» **Problem details**
Skip any picture you find and retype all the remaining lines exactly.
[start Available data]
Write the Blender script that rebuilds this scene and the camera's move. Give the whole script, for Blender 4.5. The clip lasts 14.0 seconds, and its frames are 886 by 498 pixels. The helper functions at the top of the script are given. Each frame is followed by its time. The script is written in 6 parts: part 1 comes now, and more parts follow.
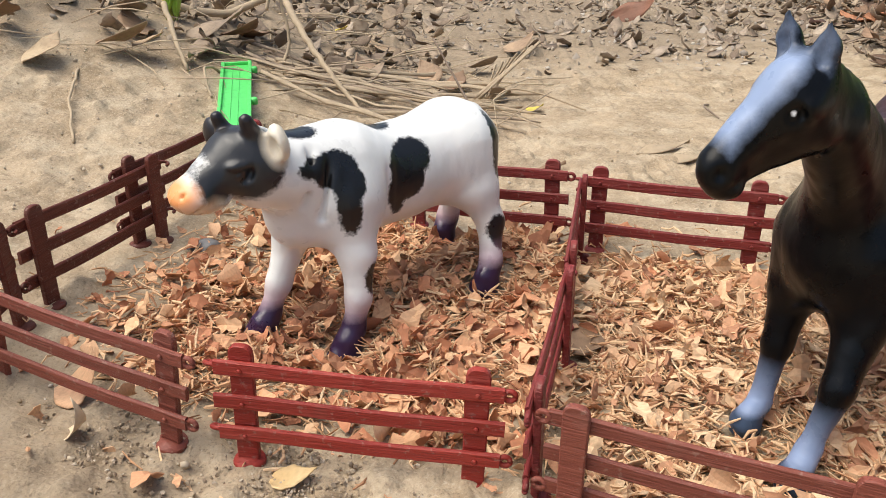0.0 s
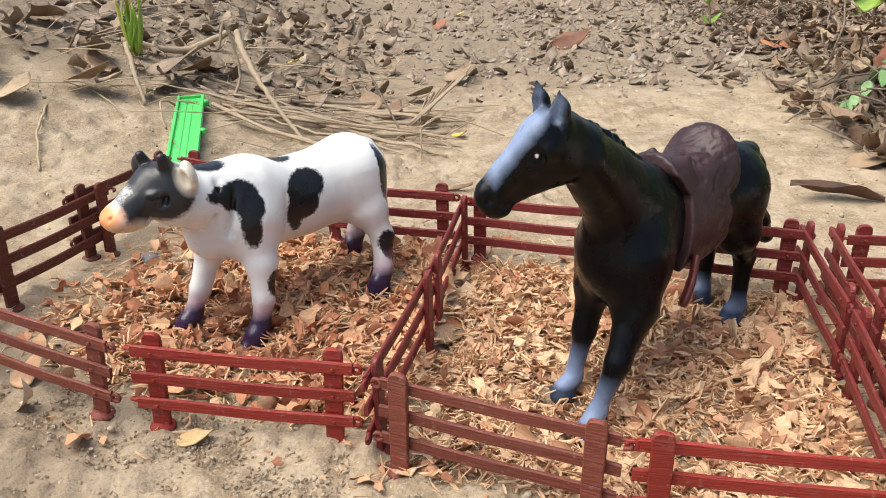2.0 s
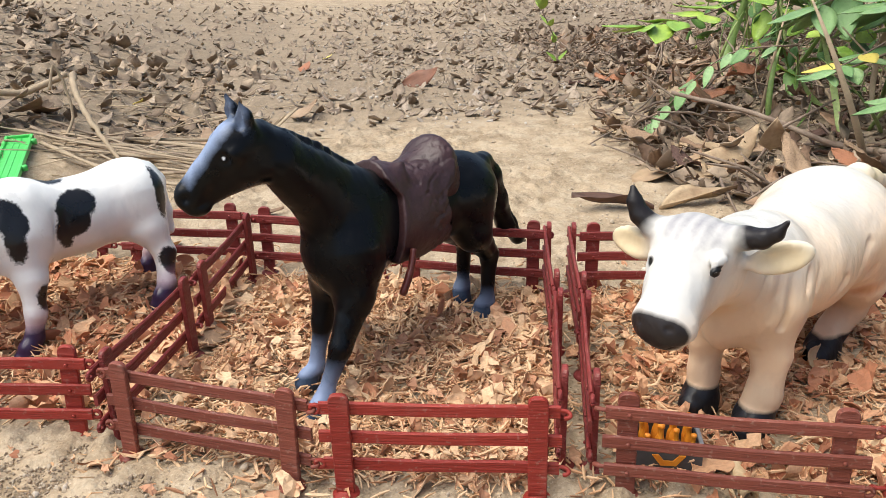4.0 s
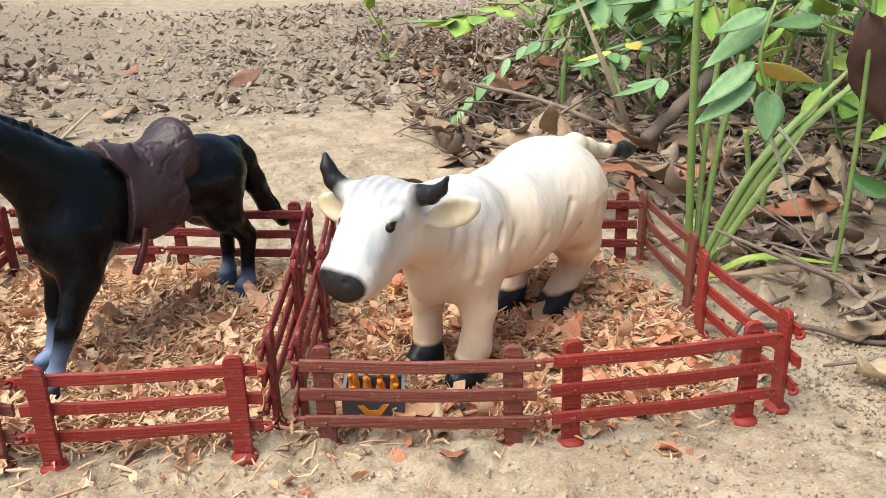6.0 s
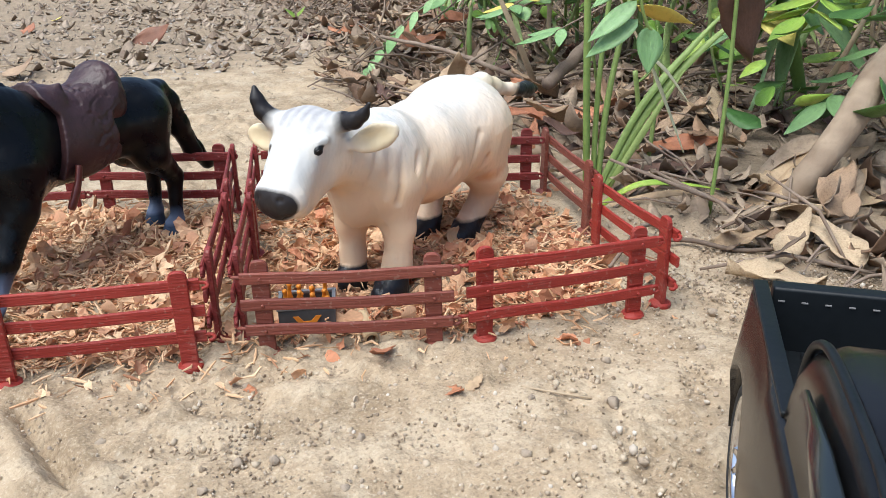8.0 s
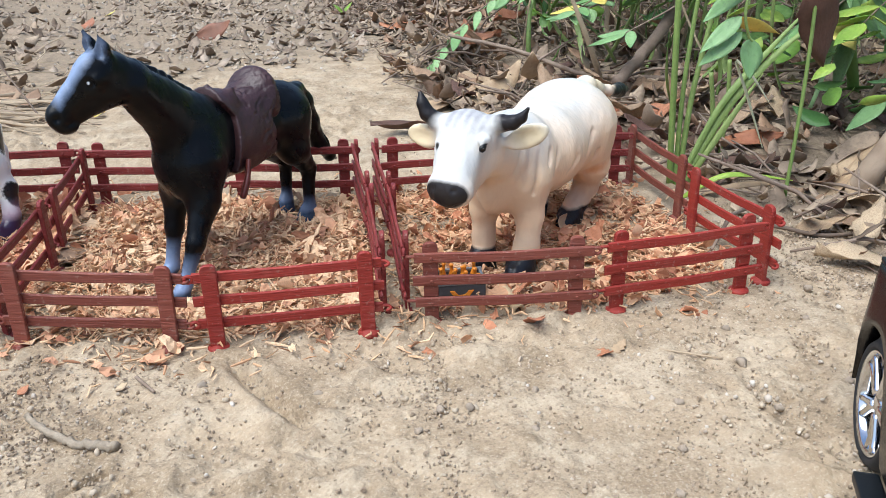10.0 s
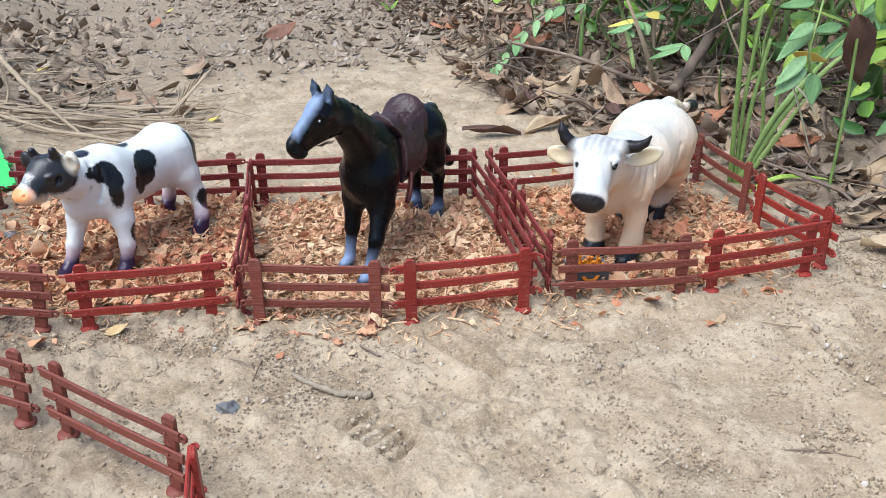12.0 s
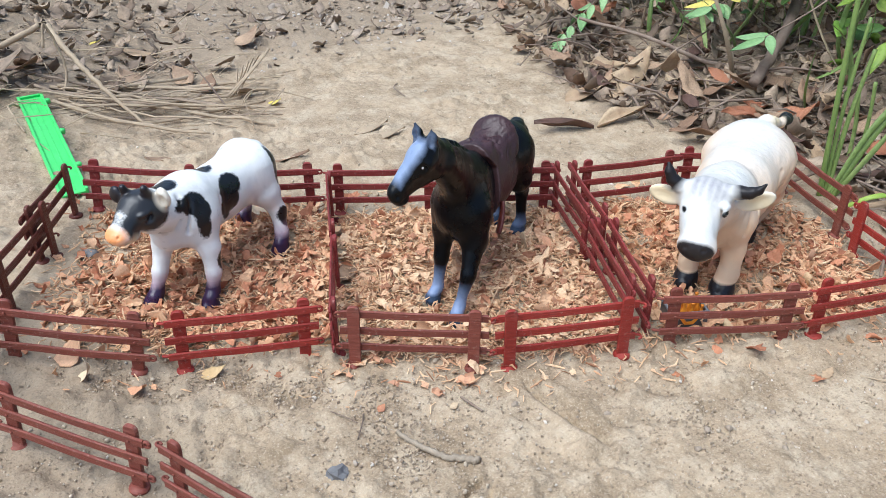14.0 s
[end Available data]
» **Output for this exercise**
Write the Blender script that rebuilds this scene and the camera's move. Give the whole script, for Blender 4.5. The clip lasts 14.0 seconds, and its frames are 886 by 498 pixels. The helper functions at the top of the script are given. Each frame is followed by its time. The script is written in 6 parts: part 1 comes now, and more parts follow.
0.0 s
2.0 s
4.0 s
6.0 s
8.0 s
10.0 s
12.0 s
14.0 s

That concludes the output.